>> Begin
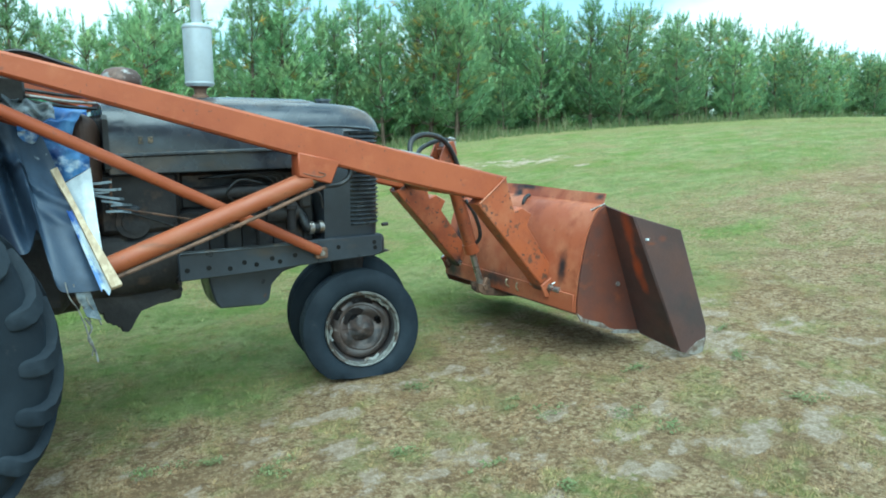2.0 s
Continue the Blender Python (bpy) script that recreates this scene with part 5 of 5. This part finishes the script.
# ---- parked pickup behind the tractor ----
def build_truck():
    TX, TY = 1.13, 3.0
    gz = float(ground_z(-0.6, TY)) + 0.06
    K = thing("pickup_truck", (TX - 2.4, TY + 0.9, gz), "blue and white pickup truck parked on grass", "truck")
    near, far_y = TY, TY + 1.85

    def shell(outline, y0, y1, bev=0.03):
        return plate(B(), [(TX + x, gz + z) for x, z in outline], y0, y1, bev)
    part("lower_body", shell([(-5.1, 0.45), (-5.15, 0.85), (-5.05, 0.98), (-0.02, 0.98), (0.0, 0.72), (-0.05, 0.48), (-0.85, 0.45), (-0.95, 0.72), (-1.15, 0.86), (-1.5, 0.86), (-1.7, 0.72), (-1.8, 0.45), (-3.85, 0.45), (-3.95, 0.72), (-4.15, 0.86), (-4.5, 0.86), (-4.7, 0.72), (-4.8, 0.45)], near, far_y), "truck_grey", K, "dusty grey lower body")
    part("bed_side", shell([(-2.0, 0.98), (-2.0, 1.45), (-0.02, 1.45), (0.0, 0.98)], near, near + 0.10, 0.02), "truck_blue", K, "blue bed side")
    part("bed_side", shell([(-2.0, 0.98), (-2.0, 1.45), (-0.02, 1.45), (0.0, 0.98)], far_y - 0.10, far_y, 0.02), "truck_blue", K)
    part("tailgate", box(B(), TX - 0.05, TX, near + 0.12, far_y - 0.12, gz + 0.80, gz + 1.44, 0.02), "truck_white", K)
    part("cab_body", shell([(-5.1, 0.98), (-5.1, 1.22), (-3.6, 1.27), (-2.05, 1.27), (-2.05, 0.98)], near, far_y), "truck_blue", K, "blue cab and bonnet")
    part("cab_roof", shell([(-3.22, 1.73), (-3.07, 1.79), (-2.22, 1.805), (-2.11, 1.765), (-2.11, 1.73)], near + 0.10, far_y - 0.10, 0.035), "truck_roof", K, "pale blue roof")
    for y in (near + 0.10, far_y - 0.16):
        for xa, xb in ((-2.17, -2.07), (-2.85, -2.77)):
            part("pillar", slab(B(), [(TX + xa, y + 0.03, gz + 1.25), (TX + xb, y + 0.03, gz + 1.25), (TX + xb - 0.03, y + 0.03, gz + 1.74), (TX + xa - 0.03, y + 0.03, gz + 1.74)], 0.06), "truck_blue", K)
        part("pillar", slab(B(), [(TX - 3.62, y + 0.03, gz + 1.25), (TX - 3.52, y + 0.03, gz + 1.25), (TX - 3.12, y + 0.03, gz + 1.74), (TX - 3.22, y + 0.03, gz + 1.74)], 0.06), "truck_blue", K)
        clear(part("side_window", slab(B(), [(TX - 2.77, y + 0.03, gz + 1.26), (TX - 2.17, y + 0.03, gz + 1.26), (TX - 2.20, y + 0.03, gz + 1.74), (TX - 2.80, y + 0.03, gz + 1.74)], 0.008), "glass", K))
    clear(part("rear_window", slab(B(), [(TX - 2.09, near + 0.18, gz + 1.28), (TX - 2.09, far_y - 0.18, gz + 1.28), (TX - 2.12, far_y - 0.18, gz + 1.73), (TX - 2.12, near + 0.18, gz + 1.73)], 0.008), "glass", K))
    part("seat", box(B(), TX - 2.67, TX - 2.22, near + 0.15, far_y - 0.15, gz + 0.95, gz + 1.45, 0.06, None, 2), "dark_trim", K)
    part("tail_lamp", box(B(), TX - 0.06, TX + 0.025, near - 0.012, near + 0.13, gz + 1.10, gz + 1.43, 0.02, None, 2), "tail_red", K, "red tail lamp")
    part("tail_lamp", box(B(), TX - 0.06, TX + 0.025, far_y - 0.13, far_y + 0.012, gz + 1.10, gz + 1.43, 0.02, None, 2), "tail_red", K, "red tail lamp")
    part("lamp_surround", box(B(), TX - 0.17, TX - 0.062, near - 0.008, near + 0.06, gz + 1.06, gz + 1.46, 0.01), "truck_white", K)
    bm = box(B(), TX + 0.0, TX + 0.16, near - 0.03, far_y + 0.03, gz + 0.57, gz + 0.73, 0.03, None, 2)
    part("rear_bumper", bm, "chrome", K, "dented chrome step bumper")
    part("bumper_bracket", box(B(), TX - 0.22, TX + 0.05, near + 0.2, near + 0.28, gz + 0.50, gz + 0.60, 0.01), "grease", K)
    part("exhaust_tip", tube(B(), (TX - 0.3, near + 0.05, gz + 0.36), (TX + 0.05, near + 0.02, gz + 0.34), 0.03, seg=12), "grease", K)
    for x in (-1.32, -4.32):
        for y, s in ((near + 0.12, -1), (far_y - 0.12, 1)):
            c = (TX + x, y, float(ground_z(TX + x, y)) + 0.36)
            ty = part("tyre", lathe(B(), [(0.21, -0.09), (0.30, -0.10), (0.35, -0.085), (0.365, -0.05), (0.365, 0.05), (0.35, 0.085), (0.30, 0.10), (0.21, 0.09)], c, 40), "rubber", K)
            part("rim", lathe(B(), [(0.215, 0.085 * s), (0.20, 0.06 * s), (0.05, 0.07 * s), (0.05, -0.06 * s), (0.21, -0.08 * s)], c, 32), "rim_chrome", ty)
    part("bed_pole", tube(B(), (-1.02, near + 0.3, 1.34), (-0.70, near + 0.3, 1.908), 0.020, seg=12), "pale_pole", K, "pale pole leaning in the bed")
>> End
- Problem to solve: Write out each line of the data exactly; the images should be left out.

- Response:
2.0 s
Continue the Blender Python (bpy) script that recreates this scene with part 5 of 5. This part finishes the script.
# ---- parked pickup behind the tractor ----
def build_truck():
    TX, TY = 1.13, 3.0
    gz = float(ground_z(-0.6, TY)) + 0.06
    K = thing("pickup_truck", (TX - 2.4, TY + 0.9, gz), "blue and white pickup truck parked on grass", "truck")
    near, far_y = TY, TY + 1.85

    def shell(outline, y0, y1, bev=0.03):
        return plate(B(), [(TX + x, gz + z) for x, z in outline], y0, y1, bev)
    part("lower_body", shell([(-5.1, 0.45), (-5.15, 0.85), (-5.05, 0.98), (-0.02, 0.98), (0.0, 0.72), (-0.05, 0.48), (-0.85, 0.45), (-0.95, 0.72), (-1.15, 0.86), (-1.5, 0.86), (-1.7, 0.72), (-1.8, 0.45), (-3.85, 0.45), (-3.95, 0.72), (-4.15, 0.86), (-4.5, 0.86), (-4.7, 0.72), (-4.8, 0.45)], near, far_y), "truck_grey", K, "dusty grey lower body")
    part("bed_side", shell([(-2.0, 0.98), (-2.0, 1.45), (-0.02, 1.45), (0.0, 0.98)], near, near + 0.10, 0.02), "truck_blue", K, "blue bed side")
    part("bed_side", shell([(-2.0, 0.98), (-2.0, 1.45), (-0.02, 1.45), (0.0, 0.98)], far_y - 0.10, far_y, 0.02), "truck_blue", K)
    part("tailgate", box(B(), TX - 0.05, TX, near + 0.12, far_y - 0.12, gz + 0.80, gz + 1.44, 0.02), "truck_white", K)
    part("cab_body", shell([(-5.1, 0.98), (-5.1, 1.22), (-3.6, 1.27), (-2.05, 1.27), (-2.05, 0.98)], near, far_y), "truck_blue", K, "blue cab and bonnet")
    part("cab_roof", shell([(-3.22, 1.73), (-3.07, 1.79), (-2.22, 1.805), (-2.11, 1.765), (-2.11, 1.73)], near + 0.10, far_y - 0.10, 0.035), "truck_roof", K, "pale blue roof")
    for y in (near + 0.10, far_y - 0.16):
        for xa, xb in ((-2.17, -2.07), (-2.85, -2.77)):
            part("pillar", slab(B(), [(TX + xa, y + 0.03, gz + 1.25), (TX + xb, y + 0.03, gz + 1.25), (TX + xb - 0.03, y + 0.03, gz + 1.74), (TX + xa - 0.03, y + 0.03, gz + 1.74)], 0.06), "truck_blue", K)
        part("pillar", slab(B(), [(TX - 3.62, y + 0.03, gz + 1.25), (TX - 3.52, y + 0.03, gz + 1.25), (TX - 3.12, y + 0.03, gz + 1.74), (TX - 3.22, y + 0.03, gz + 1.74)], 0.06), "truck_blue", K)
        clear(part("side_window", slab(B(), [(TX - 2.77, y + 0.03, gz + 1.26), (TX - 2.17, y + 0.03, gz + 1.26), (TX - 2.20, y + 0.03, gz + 1.74), (TX - 2.80, y + 0.03, gz + 1.74)], 0.008), "glass", K))
    clear(part("rear_window", slab(B(), [(TX - 2.09, near + 0.18, gz + 1.28), (TX - 2.09, far_y - 0.18, gz + 1.28), (TX - 2.12, far_y - 0.18, gz + 1.73), (TX - 2.12, near + 0.18, gz + 1.73)], 0.008), "glass", K))
    part("seat", box(B(), TX - 2.67, TX - 2.22, near + 0.15, far_y - 0.15, gz + 0.95, gz + 1.45, 0.06, None, 2), "dark_trim", K)
    part("tail_lamp", box(B(), TX - 0.06, TX + 0.025, near - 0.012, near + 0.13, gz + 1.10, gz + 1.43, 0.02, None, 2), "tail_red", K, "red tail lamp")
    part("tail_lamp", box(B(), TX - 0.06, TX + 0.025, far_y - 0.13, far_y + 0.012, gz + 1.10, gz + 1.43, 0.02, None, 2), "tail_red", K, "red tail lamp")
    part("lamp_surround", box(B(), TX - 0.17, TX - 0.062, near - 0.008, near + 0.06, gz + 1.06, gz + 1.46, 0.01), "truck_white", K)
    bm = box(B(), TX + 0.0, TX + 0.16, near - 0.03, far_y + 0.03, gz + 0.57, gz + 0.73, 0.03, None, 2)
    part("rear_bumper", bm, "chrome", K, "dented chrome step bumper")
    part("bumper_bracket", box(B(), TX - 0.22, TX + 0.05, near + 0.2, near + 0.28, gz + 0.50, gz + 0.60, 0.01), "grease", K)
    part("exhaust_tip", tube(B(), (TX - 0.3, near + 0.05, gz + 0.36), (TX + 0.05, near + 0.02, gz + 0.34), 0.03, seg=12), "grease", K)
    for x in (-1.32, -4.32):
        for y, s in ((near + 0.12, -1), (far_y - 0.12, 1)):
            c = (TX + x, y, float(ground_z(TX + x, y)) + 0.36)
            ty = part("tyre", lathe(B(), [(0.21, -0.09), (0.30, -0.10), (0.35, -0.085), (0.365, -0.05), (0.365, 0.05), (0.35, 0.085), (0.30, 0.10), (0.21, 0.09)], c, 40), "rubber", K)
            part("rim", lathe(B(), [(0.215, 0.085 * s), (0.20, 0.06 * s), (0.05, 0.07 * s), (0.05, -0.06 * s), (0.21, -0.08 * s)], c, 32), "rim_chrome", ty)
    part("bed_pole", tube(B(), (-1.02, near + 0.3, 1.34), (-0.70, near + 0.3, 1.908), 0.020, seg=12), "pale_pole", K, "pale pole leaning in the bed")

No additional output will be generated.